▼

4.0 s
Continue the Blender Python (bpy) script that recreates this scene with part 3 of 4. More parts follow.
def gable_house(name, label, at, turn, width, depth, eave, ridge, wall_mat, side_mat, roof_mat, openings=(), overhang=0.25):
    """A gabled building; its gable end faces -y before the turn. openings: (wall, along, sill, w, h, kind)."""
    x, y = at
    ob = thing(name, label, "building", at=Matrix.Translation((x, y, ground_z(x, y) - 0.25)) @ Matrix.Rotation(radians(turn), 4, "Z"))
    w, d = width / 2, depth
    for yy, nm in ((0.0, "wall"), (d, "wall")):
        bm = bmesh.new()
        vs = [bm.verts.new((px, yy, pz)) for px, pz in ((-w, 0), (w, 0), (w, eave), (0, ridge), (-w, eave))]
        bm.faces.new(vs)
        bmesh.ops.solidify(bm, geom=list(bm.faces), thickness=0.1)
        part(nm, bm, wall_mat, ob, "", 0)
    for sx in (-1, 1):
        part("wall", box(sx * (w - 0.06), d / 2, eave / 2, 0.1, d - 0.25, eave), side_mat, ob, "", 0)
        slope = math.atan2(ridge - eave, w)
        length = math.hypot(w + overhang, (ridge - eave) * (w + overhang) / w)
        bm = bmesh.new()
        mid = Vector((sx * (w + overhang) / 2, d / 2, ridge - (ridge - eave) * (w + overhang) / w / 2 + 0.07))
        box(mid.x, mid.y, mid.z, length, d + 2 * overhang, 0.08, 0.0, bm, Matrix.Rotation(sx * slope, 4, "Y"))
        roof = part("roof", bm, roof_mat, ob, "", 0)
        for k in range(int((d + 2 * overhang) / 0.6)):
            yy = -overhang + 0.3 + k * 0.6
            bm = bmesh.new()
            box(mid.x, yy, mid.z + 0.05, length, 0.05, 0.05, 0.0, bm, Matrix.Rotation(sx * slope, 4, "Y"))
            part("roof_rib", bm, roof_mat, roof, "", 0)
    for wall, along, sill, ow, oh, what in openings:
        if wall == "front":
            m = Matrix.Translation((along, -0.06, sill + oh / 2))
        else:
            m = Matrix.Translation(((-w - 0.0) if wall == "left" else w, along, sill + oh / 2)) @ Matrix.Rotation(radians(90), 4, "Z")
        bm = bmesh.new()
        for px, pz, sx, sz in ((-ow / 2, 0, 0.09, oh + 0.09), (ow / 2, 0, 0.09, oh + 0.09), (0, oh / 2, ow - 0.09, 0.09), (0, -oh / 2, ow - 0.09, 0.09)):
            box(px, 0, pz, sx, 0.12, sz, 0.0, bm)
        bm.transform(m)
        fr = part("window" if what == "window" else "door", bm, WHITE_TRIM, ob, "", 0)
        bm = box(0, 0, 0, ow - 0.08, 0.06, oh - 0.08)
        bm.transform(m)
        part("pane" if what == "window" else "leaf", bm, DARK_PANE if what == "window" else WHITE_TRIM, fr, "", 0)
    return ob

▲

■ STATED EXERCISE: Quote the whole listing above, leaving nothing out.

■ ANSWER IN FULL:
4.0 s
Continue the Blender Python (bpy) script that recreates this scene with part 3 of 4. More parts follow.
def gable_house(name, label, at, turn, width, depth, eave, ridge, wall_mat, side_mat, roof_mat, openings=(), overhang=0.25):
    """A gabled building; its gable end faces -y before the turn. openings: (wall, along, sill, w, h, kind)."""
    x, y = at
    ob = thing(name, label, "building", at=Matrix.Translation((x, y, ground_z(x, y) - 0.25)) @ Matrix.Rotation(radians(turn), 4, "Z"))
    w, d = width / 2, depth
    for yy, nm in ((0.0, "wall"), (d, "wall")):
        bm = bmesh.new()
        vs = [bm.verts.new((px, yy, pz)) for px, pz in ((-w, 0), (w, 0), (w, eave), (0, ridge), (-w, eave))]
        bm.faces.new(vs)
        bmesh.ops.solidify(bm, geom=list(bm.faces), thickness=0.1)
        part(nm, bm, wall_mat, ob, "", 0)
    for sx in (-1, 1):
        part("wall", box(sx * (w - 0.06), d / 2, eave / 2, 0.1, d - 0.25, eave), side_mat, ob, "", 0)
        slope = math.atan2(ridge - eave, w)
        length = math.hypot(w + overhang, (ridge - eave) * (w + overhang) / w)
        bm = bmesh.new()
        mid = Vector((sx * (w + overhang) / 2, d / 2, ridge - (ridge - eave) * (w + overhang) / w / 2 + 0.07))
        box(mid.x, mid.y, mid.z, length, d + 2 * overhang, 0.08, 0.0, bm, Matrix.Rotation(sx * slope, 4, "Y"))
        roof = part("roof", bm, roof_mat, ob, "", 0)
        for k in range(int((d + 2 * overhang) / 0.6)):
            yy = -overhang + 0.3 + k * 0.6
            bm = bmesh.new()
            box(mid.x, yy, mid.z + 0.05, length, 0.05, 0.05, 0.0, bm, Matrix.Rotation(sx * slope, 4, "Y"))
            part("roof_rib", bm, roof_mat, roof, "", 0)
    for wall, along, sill, ow, oh, what in openings:
        if wall == "front":
            m = Matrix.Translation((along, -0.06, sill + oh / 2))
        else:
            m = Matrix.Translation(((-w - 0.0) if wall == "left" else w, along, sill + oh / 2)) @ Matrix.Rotation(radians(90), 4, "Z")
        bm = bmesh.new()
        for px, pz, sx, sz in ((-ow / 2, 0, 0.09, oh + 0.09), (ow / 2, 0, 0.09, oh + 0.09), (0, oh / 2, ow - 0.09, 0.09), (0, -oh / 2, ow - 0.09, 0.09)):
            box(px, 0, pz, sx, 0.12, sz, 0.0, bm)
        bm.transform(m)
        fr = part("window" if what == "window" else "door", bm, WHITE_TRIM, ob, "", 0)
        bm = box(0, 0, 0, ow - 0.08, 0.06, oh - 0.08)
        bm.transform(m)
        part("pane" if what == "window" else "leaf", bm, DARK_PANE if what == "window" else WHITE_TRIM, fr, "", 0)
    return ob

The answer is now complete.